Allan: Goals a real estate investor – the sky’s the limit but for me, where I would like to see this thing go is that I want to get to a certain level of income with as little work as humanly possible, so we’re going to try to work more and more at outsourcing things that either I don’t want to do or I’m not good at and grow our income in spite of those things or because of those things. So, in this next year, I’d like to double the amount of business that I did in 2013 with half the effort. If we can do that in 2014, that would be the next level where we would take our real estate investing business, and of course in 2015, it’ll be something completely different. As long as we keep progressing from year to year, we’ll set a new bar and hopefully hit that and then just keep going.
 
Allan: The impact that real estate investing has had on our lifestyle, i.e. family and spouse – it has been incredible.

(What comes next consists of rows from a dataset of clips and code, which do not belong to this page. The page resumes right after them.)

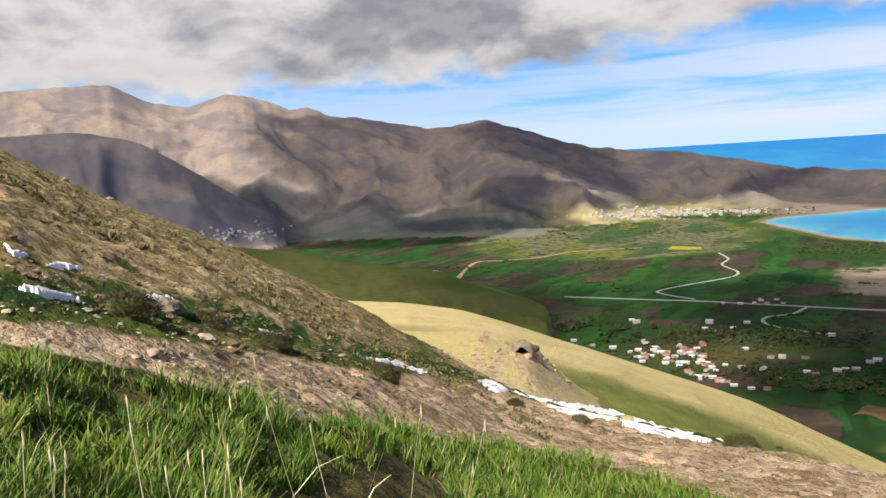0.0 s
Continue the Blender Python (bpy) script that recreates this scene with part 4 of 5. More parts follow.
for _low, _high in [
        ([(-28.79, -3.63), (-28.10, -4.48), (-27.23, -4.72)], [(-28.75, -3.21), (-28.05, -3.99), (-27.19, -4.30)]),
        ([(-26.45, -5.32), (-25.40, -5.65), (-24.14, -5.80)], [(-26.41, -4.89), (-25.34, -5.08), (-24.11, -5.43)]),
        ([(-28.23, -6.61), (-26.31, -7.37), (-24.33, -7.99)], [(-28.17, -6.08), (-26.25, -6.79), (-24.29, -7.55)]),
        ([(-20.72, -8.13), (-19.68, -8.56), (-18.54, -8.46)], [(-20.67, -7.61), (-19.61, -7.84), (-18.51, -8.16)]),
        ([(-16.62, -9.83), (-15.95, -10.37), (-15.20, -10.53)], [(-16.57, -9.29), (-15.89, -9.68), (-15.17, -10.15)]),
        ([(-13.48, -11.10), (-12.61, -11.82), (-11.04, -11.90)], [(-13.42, -10.41), (-12.53, -10.97), (-11.00, -11.44)]),
        ([(-7.05, -13.69), (-4.37, -14.39), (-2.36, -15.00), (0.09, -15.39)], [(-7.00, -13.07), (-4.31, -13.60), (-2.32, -14.38), (0.12, -14.92)]),
        ([(1.78, -16.03), (2.83, -16.39), (4.30, -16.85)], [(1.82, -15.37), (2.87, -15.58), (4.35, -16.28)]),
        ([(4.00, -16.78), (7.93, -18.24), (11.32, -18.80), (14.59, -19.72), (18.10, -19.96), (20.47, -20.04)], [(4.05, -16.05), (7.98, -17.17), (11.36, -17.81), (14.63, -18.75), (18.12, -19.30), (20.48, -19.62)])]:
    snow_patch(_low, _high, "thin white streak of old snow in a gully", int(_low[0][0]) + 50, 0.035 if _low[0][0] > 1 else 0.016, 0.20 if _low[0][0] > 1 else 0.30, 0.95 if _low[0][0] > 1 else 0.7)
for _low, _high in [([(62.16, -23.54), (63.13, -24.05), (63.76, -24.79), (65.72, -24.40), (67.26, -23.68)], [(62.20, -23.11), (63.22, -22.97), (64.66, -23.02), (66.21, -23.07), (67.31, -22.98)]),
                    ([(64.61, -24.97), (66.13, -25.46), (67.87, -26.19), (67.98, -27.50), (69.19, -27.65), (70.54, -27.14)], [(64.65, -24.47), (66.21, -24.38), (67.97, -24.67), (69.39, -24.53), (70.21, -24.39), (70.68, -24.58)])]:
    snow_patch(_low, _high, "melting white snow patch between cushion shrubs", 9, 0.015, 0.05)


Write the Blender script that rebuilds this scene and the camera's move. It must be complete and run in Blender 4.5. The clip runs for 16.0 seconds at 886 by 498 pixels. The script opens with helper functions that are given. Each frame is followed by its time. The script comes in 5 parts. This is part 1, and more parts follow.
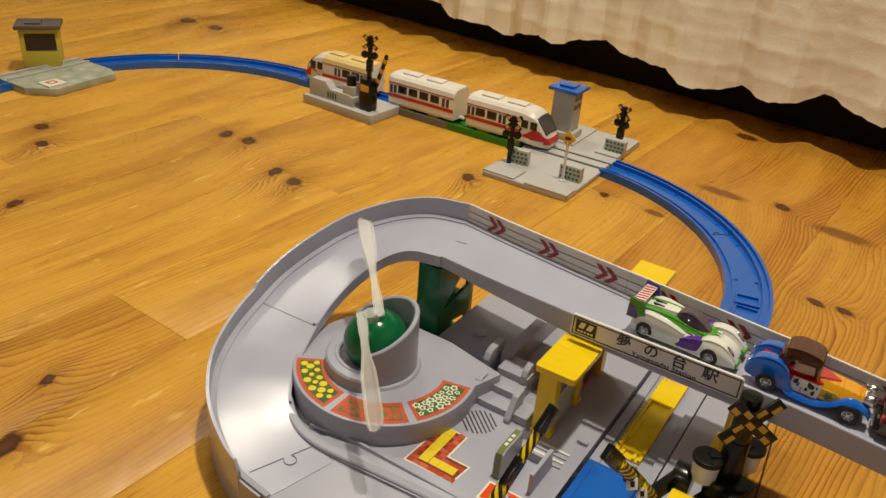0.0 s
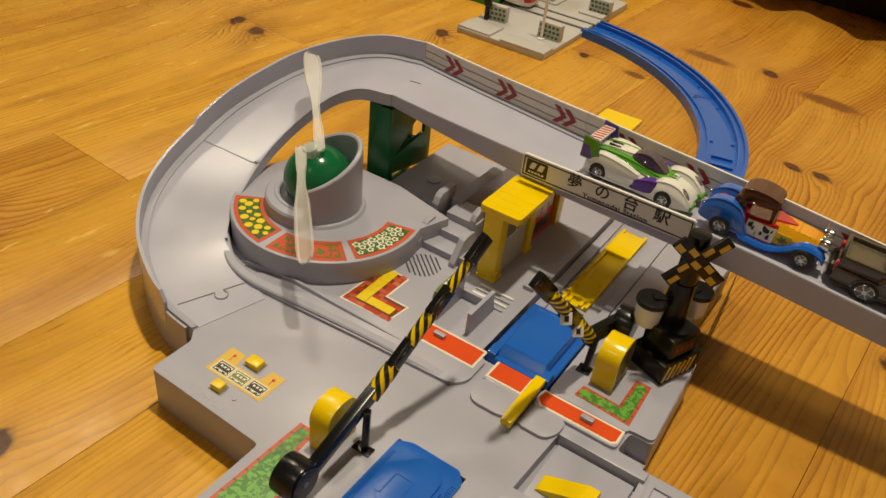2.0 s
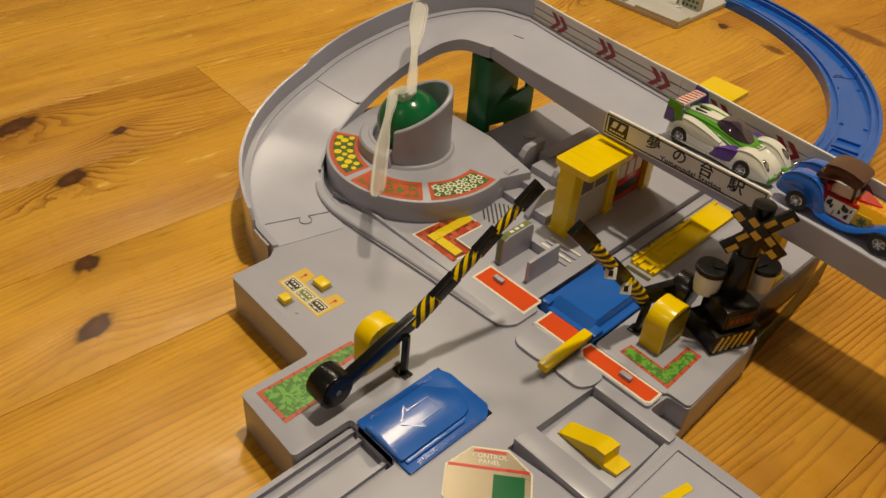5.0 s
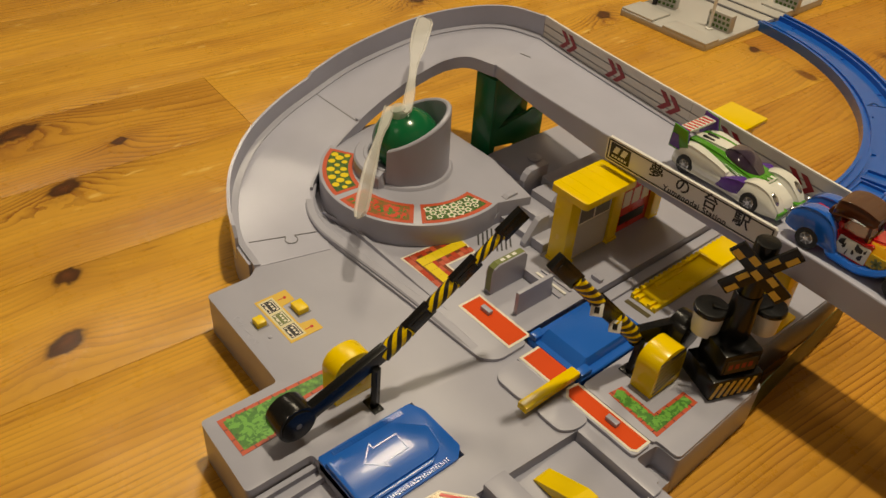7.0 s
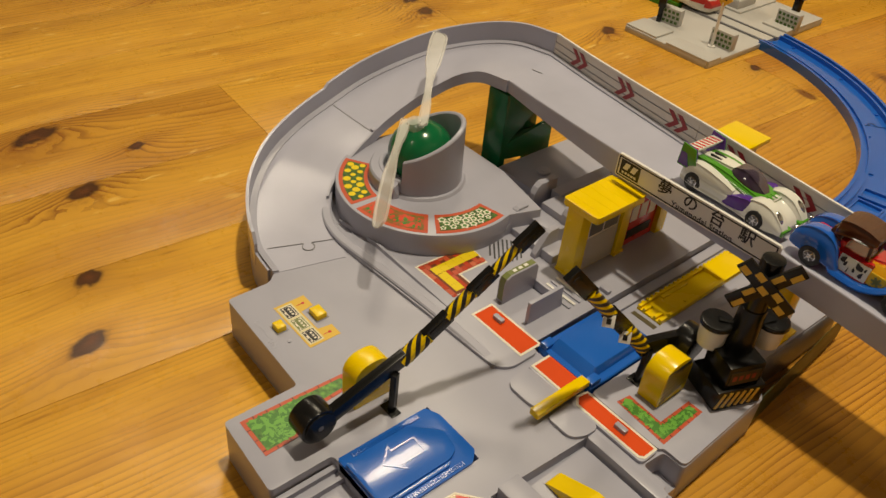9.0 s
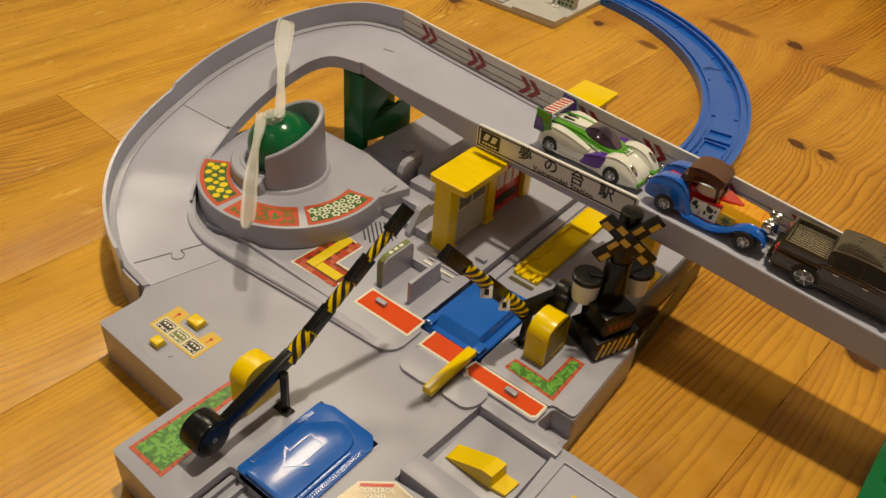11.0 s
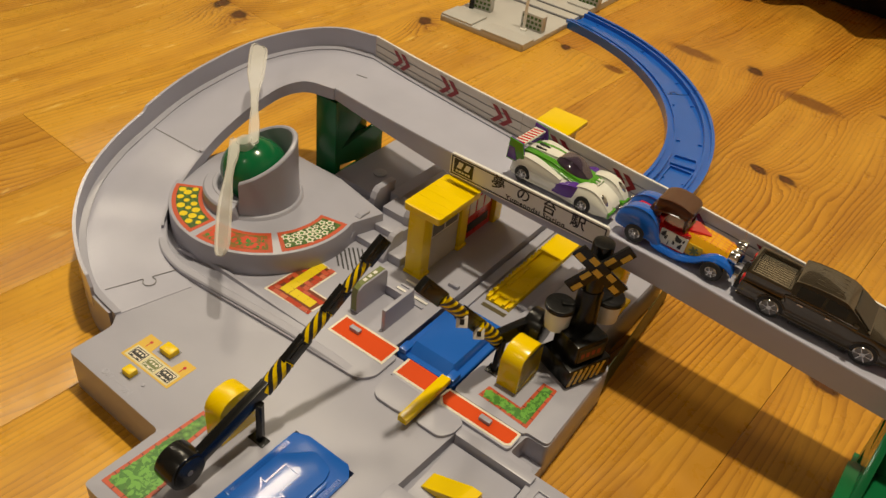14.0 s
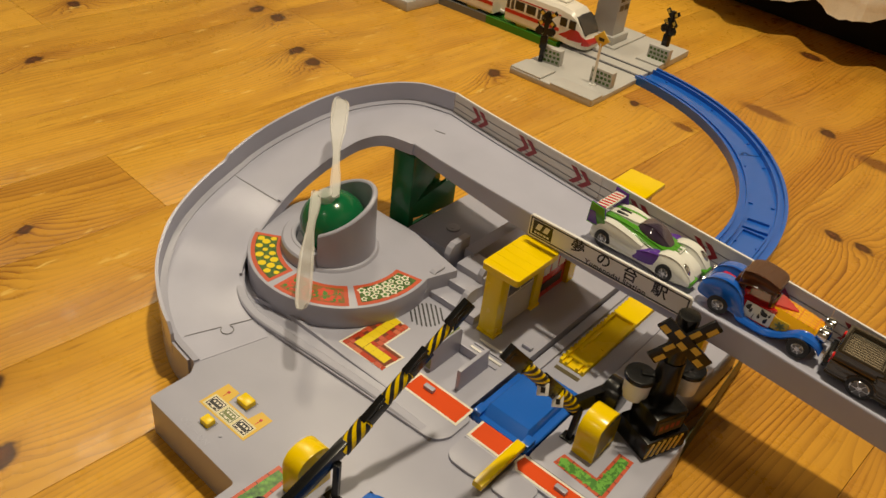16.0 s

For instance, an example would be, in the last year, in spite of the amount of business that we did in 2013 (and it’s a good thing) I was in Italy for three weeks and then took another ten days and went to southern Illinois with friends and spent some time there, and on top of that, took some more time to be with our family, so the amount of family time that I’ve been able to spend and still have the level of income to do those things.
 
Allan: That’s been the big issue in years past is that a lot of folks either don’t have the time or if they do have the time, they do not have the money. So the trick is merging the two things, and when you’re able to have both, that creates a lifestyle that a lot of people are looking for. Same with my wife – with my wife, we don’t worry about paying the bills like we had in the last few years, and if we want to do something, we’re just able to go and do it. Whether it’s time or money or both, those things are available now, so it’s made a huge impact on our life.
 
Allan: I do this full time now, and I had a discussion with my sister the other day. She works for Bank Of America and she was telling me about her day and all of the politics involved. The conversation lasted roughly 35-40 seconds before I attempted to change the subject because I was starting to get a pit in my stomach. I remembered that I came from a corporate atmosphere and I remember what it was like due to the conversation with my sister, and I’m thankful every single day that I’m a real estate investor and don’t have an actual real job where I had to work or do physical work or anything like that. I think I’m going to stick with what I’m doing.
 
Allan: What I’m planning to do to build my business is continue to automate, and those things that I either won’t choose to automate because I like them, I want to get better at. I’m not sure what that will be because if I can automate everything, I would, and then just sit back and watch it unfold before me, but if I can’t do that, I’ll just get better at those things that need work. I want to grow my business to a point where I have the income that I want, which I’m not there yet, which will provide the flexibility to do just about anything that I want with my wife and my family and go places and do things where money’s not really an object.
 
Allan: And then, how big I want to build it is not so big to where I’ve basically gotten myself into a job again. I don’t want to do a huge amount of managing. It want to get it to a point where we can do whatever we want when we want to, and if growing a business so big interferes with that, I’ll stop short of that.
 
Allan: I would say, absolutely pursue it, and I would also say that there’s a lot of different types of investing out there. I’ve done many of them, and by far, the stuff that I’ve seen Joe teach and the information that I’ve read is some of the best that’s out there. One of the reasons why it’s the best is that he tries to set it up so that whether you’re a beginner in the business or you’ve been in the business awhile, he has safeguarded investing to the point where if you follow his stuff and do what he teaches, there’s less chance of getting yourself into situations that can create pain for an investor. Whereas other stuff that I’ve seen doesn’t really go to the great lengths that he has to point those roadblocks, hurdles and landmines out.
 
Allan: I would just like to say, for those folks out there that are contemplating whether or not they want to get into this business, whether it’s full time or part time, I’ve seen nothing else out there as lucrative. You have to put the time in and you have to put the work in, even if it’s not a lot of work, and you have to be consistent at it, but if you do that, there’s nothing else out there that reward you as well, time wise and also financially. And if you’re just getting started, stick to what Joe’s been teaching. And, if you have questions, there’s a wealth of information not only in the stuff he teaches but in the people that are around the mentor program and Joe himself. So if you have any questions, you’re always going to find somebody to give you an answer and if you keep going along that path, great things will happen.